Estimated reading time: 3 minutes
Measuring global temperatures allows scientists to determine “Global Warming,” which is important to predict our future climate. The term “global warming” is also used to refer to increases in the average temperature of the air and sea at Earth’s surface.
Global temperatures have not been increasing uniformly across the planet, but globally averaged temperatures definitely show an upward trend. (especially since the 1970’s) you can view this in the graphs below.
Why are we showing you this?
We believe everyone is entitled to their own opinion, and we respect that. This article is not be written to pursuade you. It is simply providing you the science, summarising it for, allowing you to make your own decision.
NASA – Global Temperature Index
NASA’s graph illustrates the change in global surface temperature relative to 1951-1980 average temperatures. Nineteen of the 20 warmest years all have occurred since 2001, except for 1998. The year 2016 ranks as the warmest on record (source: NASA/GISS). This research is broadly consistent with similar constructions prepared by the Climatic Research Unit and the National Oceanic and Atmospheric Administration.

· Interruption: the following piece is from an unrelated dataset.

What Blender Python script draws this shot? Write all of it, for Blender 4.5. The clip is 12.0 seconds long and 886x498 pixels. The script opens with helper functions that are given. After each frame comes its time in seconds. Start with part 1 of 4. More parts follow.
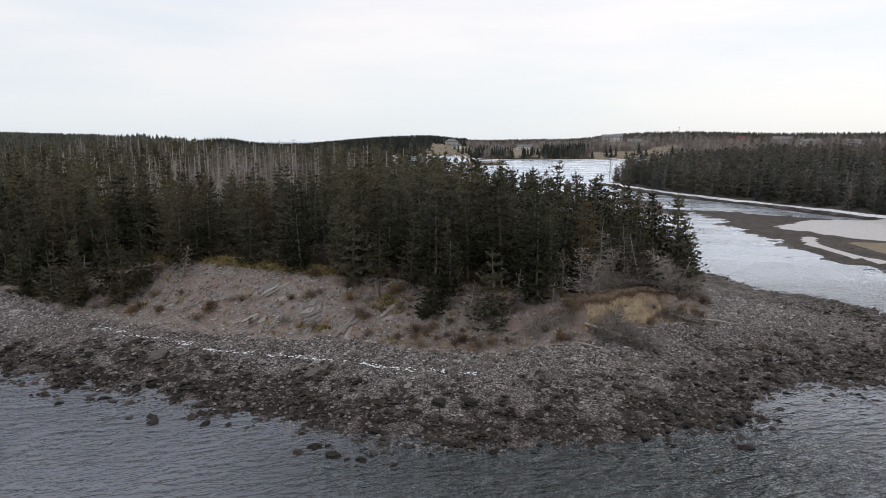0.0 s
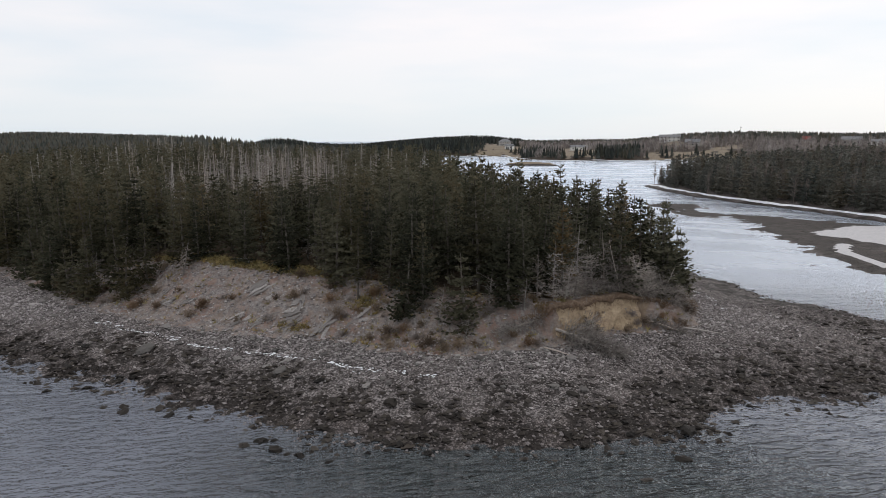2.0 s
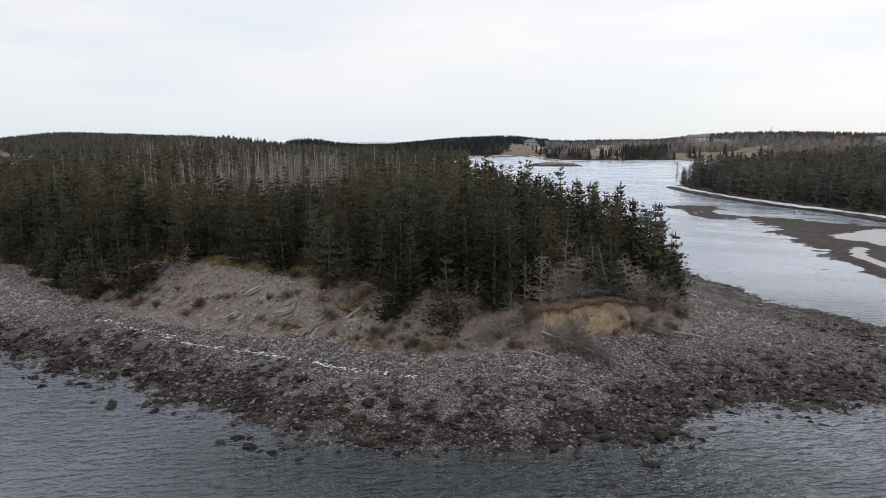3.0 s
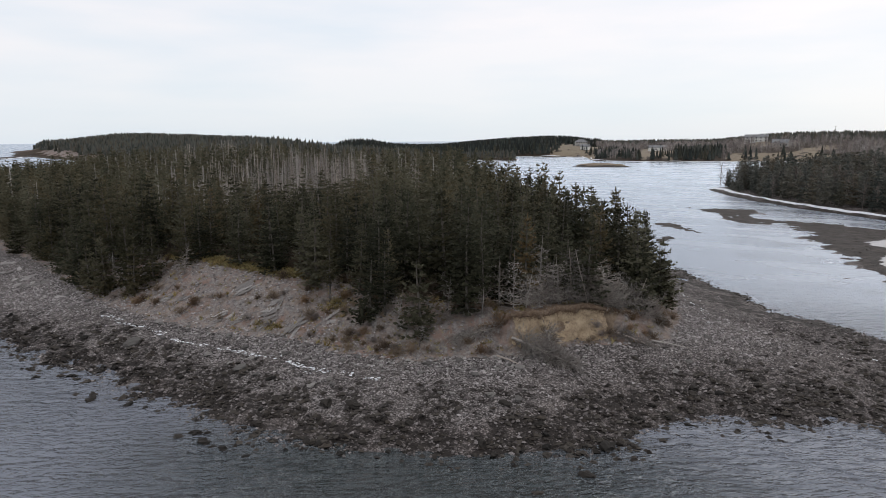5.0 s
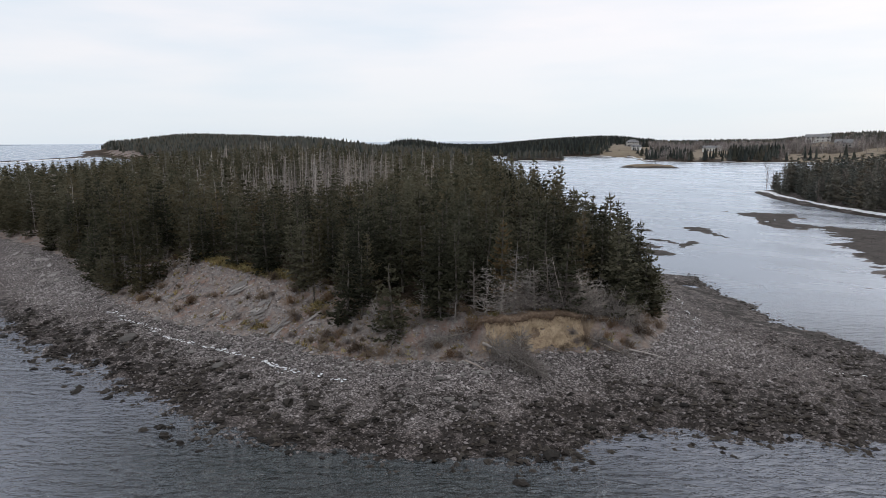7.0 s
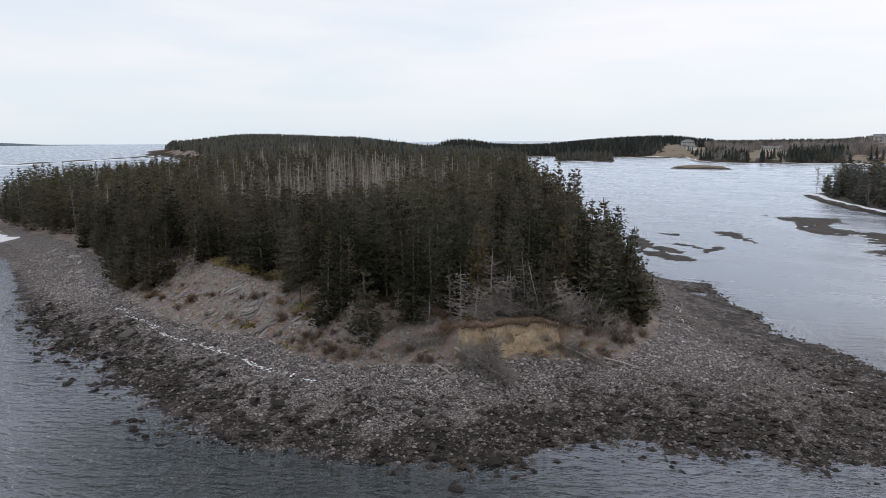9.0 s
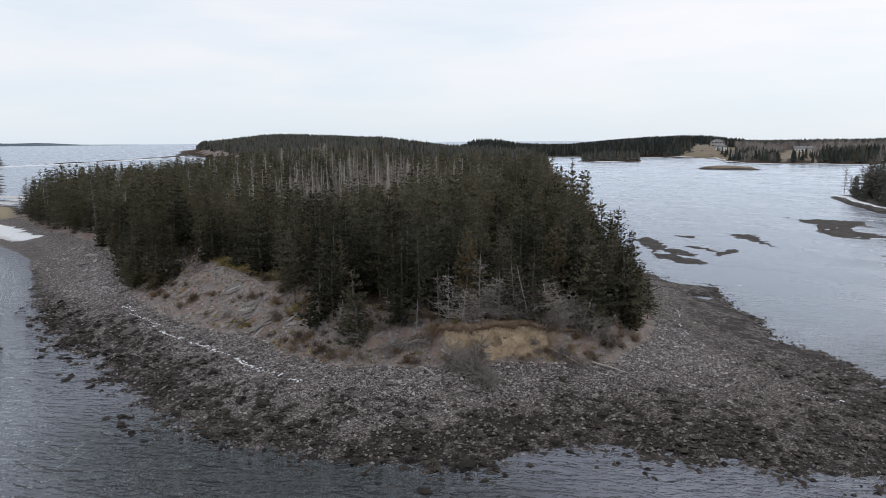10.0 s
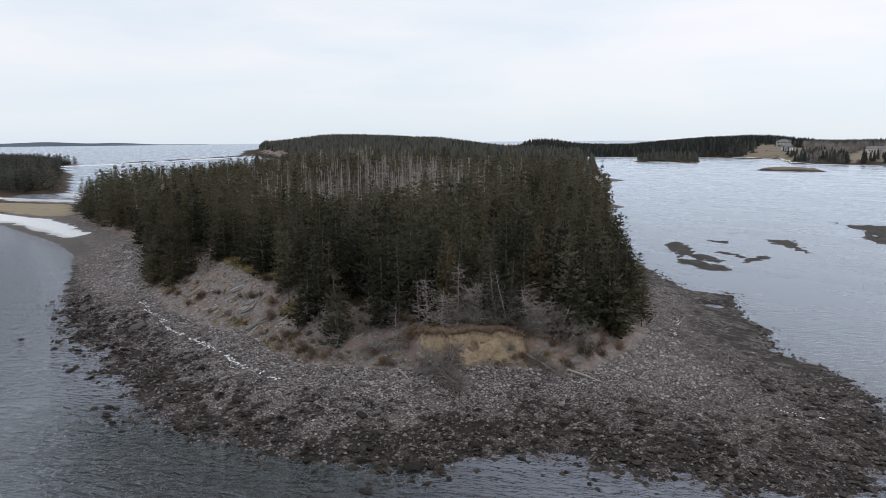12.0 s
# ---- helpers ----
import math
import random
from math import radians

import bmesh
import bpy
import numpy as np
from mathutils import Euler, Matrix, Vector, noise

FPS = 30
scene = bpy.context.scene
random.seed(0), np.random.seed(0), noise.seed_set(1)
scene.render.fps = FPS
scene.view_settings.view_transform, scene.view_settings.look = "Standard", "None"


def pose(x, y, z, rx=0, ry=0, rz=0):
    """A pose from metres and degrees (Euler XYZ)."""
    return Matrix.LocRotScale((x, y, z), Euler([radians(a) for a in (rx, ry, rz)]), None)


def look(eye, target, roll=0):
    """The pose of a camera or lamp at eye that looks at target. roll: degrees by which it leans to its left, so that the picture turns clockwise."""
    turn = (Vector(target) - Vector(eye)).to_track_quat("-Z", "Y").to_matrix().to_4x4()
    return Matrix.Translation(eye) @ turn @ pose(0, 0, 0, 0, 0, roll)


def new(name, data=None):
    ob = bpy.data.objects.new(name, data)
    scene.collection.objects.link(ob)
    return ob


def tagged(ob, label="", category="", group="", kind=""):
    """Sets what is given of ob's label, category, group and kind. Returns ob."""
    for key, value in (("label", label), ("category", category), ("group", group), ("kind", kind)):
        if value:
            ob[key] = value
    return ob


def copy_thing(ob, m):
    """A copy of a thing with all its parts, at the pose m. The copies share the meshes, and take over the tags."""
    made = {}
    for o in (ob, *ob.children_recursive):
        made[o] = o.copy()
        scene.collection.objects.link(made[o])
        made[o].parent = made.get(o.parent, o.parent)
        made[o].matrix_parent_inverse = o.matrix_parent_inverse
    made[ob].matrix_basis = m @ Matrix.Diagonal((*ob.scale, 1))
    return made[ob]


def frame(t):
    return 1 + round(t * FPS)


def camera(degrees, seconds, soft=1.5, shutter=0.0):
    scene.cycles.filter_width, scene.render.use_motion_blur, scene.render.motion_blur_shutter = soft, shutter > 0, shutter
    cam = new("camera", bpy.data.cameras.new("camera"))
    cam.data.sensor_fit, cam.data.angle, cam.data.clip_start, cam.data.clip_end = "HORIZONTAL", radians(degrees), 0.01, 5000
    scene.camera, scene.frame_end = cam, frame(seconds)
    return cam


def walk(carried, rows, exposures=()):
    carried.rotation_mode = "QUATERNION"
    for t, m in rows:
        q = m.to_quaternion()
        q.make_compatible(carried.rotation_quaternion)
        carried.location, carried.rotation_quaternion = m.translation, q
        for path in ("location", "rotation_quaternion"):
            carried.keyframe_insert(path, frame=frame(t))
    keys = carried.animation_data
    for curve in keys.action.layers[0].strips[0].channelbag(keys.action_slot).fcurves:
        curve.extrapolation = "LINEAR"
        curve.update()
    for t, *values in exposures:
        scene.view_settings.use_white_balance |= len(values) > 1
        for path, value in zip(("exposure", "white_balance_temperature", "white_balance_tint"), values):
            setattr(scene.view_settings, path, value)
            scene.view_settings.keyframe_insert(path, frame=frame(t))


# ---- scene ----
cam = camera(68.65, 12.0, soft=0.55)
# seconds, x, y, z, yaw, pitch, roll of the drone's level, slowly climbing arc
ROWS = [
    (0.0, 0.000, 0.000, 18.000, 0.000, -9.645, 0.193),
    (0.5, 1.786, -0.242, 18.123, 1.322, -9.643, 0.206),
    (1.0, 3.555, -0.428, 18.246, 2.620, -9.641, 0.219),
    (1.5, 5.309, -0.561, 18.369, 3.895, -9.640, 0.232),
    (2.0, 7.049, -0.641, 18.492, 5.151, -9.638, 0.245),
    (2.5, 8.775, -0.670, 18.614, 6.389, -9.636, 0.258),
    (3.0, 10.487, -0.649, 18.736, 7.612, -9.634, 0.271),
    (3.5, 12.186, -0.579, 18.858, 8.821, -9.632, 0.284),
    (4.0, 13.874, -0.462, 18.980, 10.021, -9.630, 0.297),
    (4.5, 15.551, -0.300, 19.101, 11.212, -9.628, 0.310),
    (5.0, 17.217, -0.093, 19.223, 12.397, -9.626, 0.323),
    (5.5, 18.874, 0.157, 19.344, 13.578, -9.624, 0.336),
    (6.0, 20.521, 0.448, 19.465, 14.757, -9.622, 0.349),
    (6.5, 22.160, 0.780, 19.585, 15.938, -9.620, 0.362),
    (7.0, 23.791, 1.150, 19.706, 17.122, -9.618, 0.375),
    (7.5, 25.416, 1.558, 19.826, 18.311, -9.616, 0.389),
    (8.0, 27.034, 2.003, 19.946, 19.508, -9.614, 0.402),
    (8.5, 28.647, 2.482, 20.066, 20.715, -9.613, 0.415),
    (9.0, 30.255, 2.994, 20.185, 21.934, -9.611, 0.428),
    (9.5, 31.858, 3.538, 20.304, 23.168, -9.609, 0.441),
    (10.0, 33.459, 4.113, 20.423, 24.419, -9.607, 0.454),
    (10.5, 35.056, 4.718, 20.542, 25.690, -9.605, 0.467),
    (11.0, 36.652, 5.350, 20.661, 26.982, -9.603, 0.480),
    (11.5, 38.246, 6.009, 20.780, 28.297, -9.601, 0.493),
    (12.0, 39.840, 6.693, 20.898, 29.639, -9.599, 0.506),
]
walk(cam, [(t, pose(x, y, z, 90 + pitch, roll, yaw)) for t, x, y, z, yaw, pitch, roll in ROWS],
     exposures=[(0.0, 0.12, 6700, 14), (6.0, 0.12, 6600, 14), (12.0, 0.12, 6450, 13)])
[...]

Source: NASA Climate Global Climate Change, retrieved on December 9, 2020. Data download
NOAA – Climate at a Glance: Global Time Series
Climate Monitoring at NOAA’s National Centers for Environmental Information is committed to the monitoring and assessment of the state of the Earth’s climate in near real-time, providing decision-makers at all levels of the public and private sectors with data and information on climate trends and variability.
Source: NOAA National Centers for Environmental Information, Climate at a Glance: Global Time Series, published November 2019, retrieved on December 9, 2020, from https://www.ncdc.noaa.gov/cag/
European Environment Agency
How do they determine the Average Global Temperature?
To determine the Earth’s temperature, scientists combine measurements from the air above land and the ocean surface collected by ships, buoys, and sometimes satellites, too.
The temperature at each land and ocean station is compared daily to what is ‘normal’ for that location and time, typically the long-term average over a 30-year period. The differences are called an ‘anomalies’ and they help scientists evaluate how temperature is changing over time.
A ‘positive’ anomaly means the temperature is warmer than the long-term average, a ‘negative’ anomaly means it’s cooler. Daily anomalies are averaged together over a whole month. These are, in turn, used to work out temperature anomalies from season-to-season and year-to-year.
What data do they use to measure global temperatures?
Scientists use four major datasets to study global temperature. The UK Met Office Hadley Centre and the University of East Anglia’s Climatic Research Unit jointly produce HadCRUT4 .
In the US, the GISTEMP series comes via the NASA Goddard Institute for Space Sciences (GISS), while the National Oceanic and Atmospheric Administration (NOAA) creates the MLOST record. The Japan Meteorological Agency (JMA) produces a fourth dataset.